Saturday, 30 January 2010

John Terry


John 'Dirty Boy' Terry is a mediocre football player for Chelsea who is widely acknowledged as England's greatest lover.

Terry made his name as a footballer by being the sort of talentless, thick, 'no-nonsense' defender that English football fans and commentators so admire and his career reached its pinnacle when he was named captain of the England team after he was voted player least like David Beckham.

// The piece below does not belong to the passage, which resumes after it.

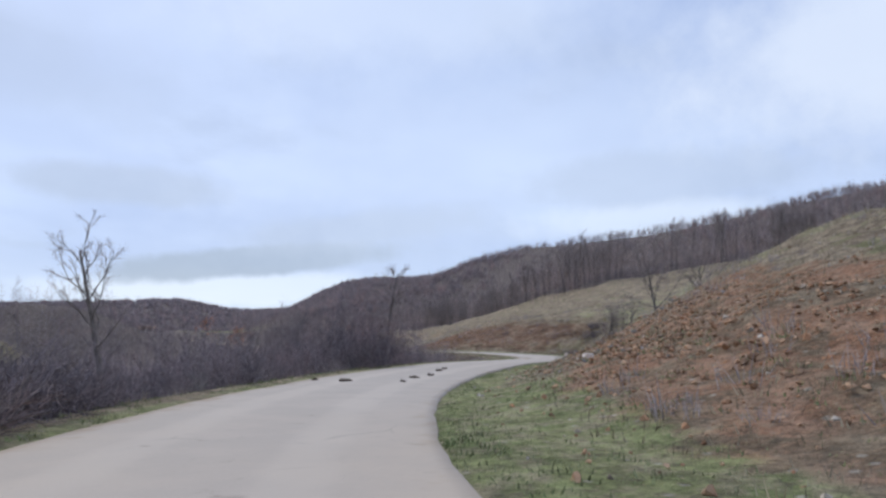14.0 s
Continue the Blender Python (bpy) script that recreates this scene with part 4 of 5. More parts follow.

It is, however, as a lothario that Terry has become most famous. With his legendary good looks and his pig-like physique, Terry has proven to be irresistible to women. One former lover was said to remark that, 'he was like an animal in bed...a rhinoceros.'

Tuesday, 26 January 2010

Rhyming Slang

Rhyming slang is a dialect that is popular amongst Cockneys which consists of phrases that rhyme with the common words they represent. For example, the phrase 'Thru'penny Bits' is used instead of the word 'Hits' as in, 'I really enjoy Katy Perry's Thru'penny Bits,' as the popular cockney comedian Russell Brand was heard to say when asked what first attracted him to his fiancée.

Economic Forecasting

Economic forecasting is the art of working out what everyone wants to happen and then saying that it will, loudly and in a confident voice, preferably while wearing an expensive looking suit. Economic forecasts are highly valued by governments, stock market investors, banks and other important people who will do whatever economic forecasters tell them to do despite the fact that all the available evidence proves beyond any reasonable doubt that the economic forecasts are worthless and that they would be better off rolling some dice or flipping a coin. The only consistently reliable economic forecast ever produced is that people will always pay ever increasing amounts for economic forecasts.

Sunday, 24 January 2010

Wife Selling

Wife is a long forgotten English custom. It was used as a cheap alternative to divorce from the 17th century onwards and involved a man auctioning off his unwanted (or unaffordable) wife in order to take on a newer (or cheaper) model - if he was lucky he might be ale to pick up a bargin at the same auction.

Although never strictly legal, the practice often occurred quite openly with sales often being advertised in the newspaper. One such example from 1683 read; "For sale, one wiffe. Most comely. Goode condition; but one carefull owner. 3 shillings and 4 pence O.N.O." Records show the she went for 5 shillings, making her husband a tidy profit with which he bought a new cow.

The phenomenon became increasingly rare but only finally died out in the 1960s when the sexual revolution caused the bottom to fall out of the market.